A coal mine in Wyoming.
Credit: Greg Goebel/flickr

The leasing program operates on vast swathes of the West. For example, BLM last year published a plan for 5 million acres of northeast Wyoming, declaring that more than 10 billion tons of coal could be mined from 106,400 acres of land over the next 20 years, mostly by allowing existing coal mines to expand.

Observers and advocacy groups gave the moratorium mixed reviews.

Jayni Hein, policy director of New York University’s Institute for Policy Integrity, said the moratorium and review represent a major shift that helps modernize the federal coal leasing program.

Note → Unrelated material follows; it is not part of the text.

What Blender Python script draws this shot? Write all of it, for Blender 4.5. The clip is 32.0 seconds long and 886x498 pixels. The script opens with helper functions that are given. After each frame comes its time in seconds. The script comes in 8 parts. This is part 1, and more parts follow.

“The analysis should account for direct and indirect greenhouse gas emissions, and use tools like the social cost of carbon and social cost of methane,” Hein said in a statement. “Putting a dollar sign on the climate effects of coal production will bolster the case for fiscal reform.”

Groups associated with the coal industry were critical of the president’s action.

“Another day, another front on the war on coal from this administration,” Karen Harbert, CEO of the U.S. Chamber of Commerce’s Institute for 21st Century Energy, said in a statement. “At this point, it is obvious that the President and his administration won’t be satisfied until coal is completely eradicated from our energy mix. Their foolish crusade takes away one of America’s greatest strengths — our diverse mix of energy sources.  If the President wants electricity rates to skyrocket — as he once said he did — he’s on the right path.”

Environmental groups hailed the moratorium as a sign that the Obama administration is leading the world on climate change.

“This is a historic decision that greatly improves the world’s chances of avoiding the worst impacts of climate change and has burnished President Obama’s climate legacy,” Friends of the Earth President Erich Pica said in a statement.